=== SET TASK ===
Exactly as written, write out the lines below from the first to the one containing "0.026)), GRAIN, clip)", inclusive. Pictures do not belong in the copy.

=== SUPPLIED INFORMATION ===
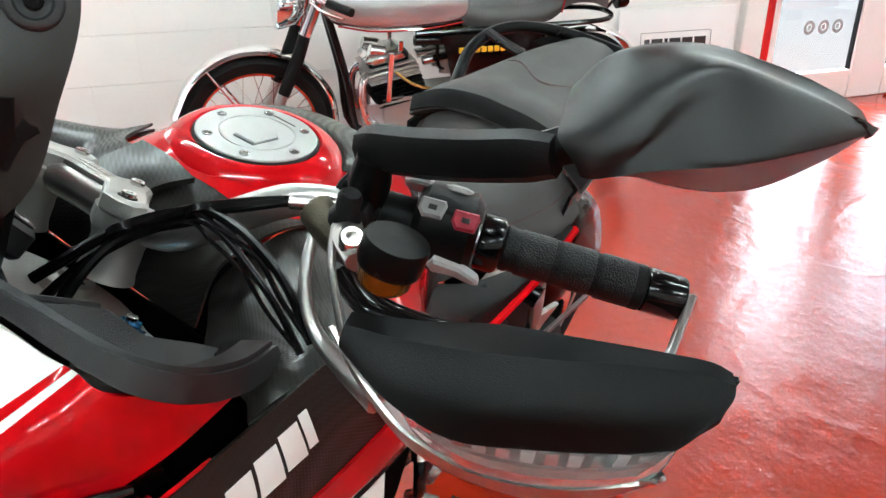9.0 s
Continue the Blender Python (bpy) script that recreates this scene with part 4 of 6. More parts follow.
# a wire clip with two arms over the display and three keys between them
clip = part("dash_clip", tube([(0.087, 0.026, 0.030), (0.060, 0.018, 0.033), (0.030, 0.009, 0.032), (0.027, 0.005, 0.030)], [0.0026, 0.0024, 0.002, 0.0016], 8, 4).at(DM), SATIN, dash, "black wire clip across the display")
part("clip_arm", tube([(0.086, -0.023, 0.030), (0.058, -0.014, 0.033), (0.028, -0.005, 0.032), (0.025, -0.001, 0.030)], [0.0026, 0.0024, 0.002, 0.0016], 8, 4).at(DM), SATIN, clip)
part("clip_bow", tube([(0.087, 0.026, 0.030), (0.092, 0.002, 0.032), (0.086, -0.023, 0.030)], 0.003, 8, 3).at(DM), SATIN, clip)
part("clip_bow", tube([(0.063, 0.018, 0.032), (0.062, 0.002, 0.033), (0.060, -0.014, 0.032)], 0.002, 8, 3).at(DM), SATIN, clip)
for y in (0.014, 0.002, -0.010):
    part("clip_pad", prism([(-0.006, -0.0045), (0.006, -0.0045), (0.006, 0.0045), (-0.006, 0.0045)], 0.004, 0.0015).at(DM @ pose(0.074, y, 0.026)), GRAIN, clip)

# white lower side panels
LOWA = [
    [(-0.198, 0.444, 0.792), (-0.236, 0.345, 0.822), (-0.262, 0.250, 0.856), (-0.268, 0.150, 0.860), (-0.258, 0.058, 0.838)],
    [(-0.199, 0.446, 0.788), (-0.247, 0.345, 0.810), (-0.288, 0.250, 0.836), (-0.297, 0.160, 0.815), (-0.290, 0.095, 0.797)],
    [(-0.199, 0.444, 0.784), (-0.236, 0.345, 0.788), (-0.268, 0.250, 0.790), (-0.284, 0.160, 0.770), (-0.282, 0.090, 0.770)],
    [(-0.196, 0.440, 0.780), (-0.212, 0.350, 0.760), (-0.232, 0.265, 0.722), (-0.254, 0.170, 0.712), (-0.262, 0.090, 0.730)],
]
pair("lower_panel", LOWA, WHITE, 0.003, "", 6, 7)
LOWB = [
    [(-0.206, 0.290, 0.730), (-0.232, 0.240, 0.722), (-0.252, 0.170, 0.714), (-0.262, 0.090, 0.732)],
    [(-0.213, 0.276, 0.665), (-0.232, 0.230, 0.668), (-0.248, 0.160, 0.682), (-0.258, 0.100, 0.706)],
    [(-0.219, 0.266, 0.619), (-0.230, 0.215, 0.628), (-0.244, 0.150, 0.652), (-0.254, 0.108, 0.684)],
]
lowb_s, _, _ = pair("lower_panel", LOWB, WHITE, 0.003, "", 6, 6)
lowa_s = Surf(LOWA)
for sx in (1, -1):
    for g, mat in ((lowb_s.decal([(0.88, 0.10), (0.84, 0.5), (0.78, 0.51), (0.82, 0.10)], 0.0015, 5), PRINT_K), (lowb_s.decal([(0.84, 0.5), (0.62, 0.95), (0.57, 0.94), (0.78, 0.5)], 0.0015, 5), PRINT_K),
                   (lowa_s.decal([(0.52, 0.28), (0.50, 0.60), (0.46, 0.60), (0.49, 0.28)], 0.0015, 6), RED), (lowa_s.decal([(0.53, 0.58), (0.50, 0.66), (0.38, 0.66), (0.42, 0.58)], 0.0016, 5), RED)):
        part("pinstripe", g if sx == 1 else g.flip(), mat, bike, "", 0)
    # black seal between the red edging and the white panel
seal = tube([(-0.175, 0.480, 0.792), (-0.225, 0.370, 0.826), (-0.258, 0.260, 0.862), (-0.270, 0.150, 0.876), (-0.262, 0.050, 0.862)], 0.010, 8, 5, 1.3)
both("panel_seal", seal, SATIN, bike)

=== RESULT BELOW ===
9.0 s
Continue the Blender Python (bpy) script that recreates this scene with part 4 of 6. More parts follow.
# a wire clip with two arms over the display and three keys between them
clip = part("dash_clip", tube([(0.087, 0.026, 0.030), (0.060, 0.018, 0.033), (0.030, 0.009, 0.032), (0.027, 0.005, 0.030)], [0.0026, 0.0024, 0.002, 0.0016], 8, 4).at(DM), SATIN, dash, "black wire clip across the display")
part("clip_arm", tube([(0.086, -0.023, 0.030), (0.058, -0.014, 0.033), (0.028, -0.005, 0.032), (0.025, -0.001, 0.030)], [0.0026, 0.0024, 0.002, 0.0016], 8, 4).at(DM), SATIN, clip)
part("clip_bow", tube([(0.087, 0.026, 0.030), (0.092, 0.002, 0.032), (0.086, -0.023, 0.030)], 0.003, 8, 3).at(DM), SATIN, clip)
part("clip_bow", tube([(0.063, 0.018, 0.032), (0.062, 0.002, 0.033), (0.060, -0.014, 0.032)], 0.002, 8, 3).at(DM), SATIN, clip)
for y in (0.014, 0.002, -0.010):
    part("clip_pad", prism([(-0.006, -0.0045), (0.006, -0.0045), (0.006, 0.0045), (-0.006, 0.0045)], 0.004, 0.0015).at(DM @ pose(0.074, y, 0.026)), GRAIN, clip)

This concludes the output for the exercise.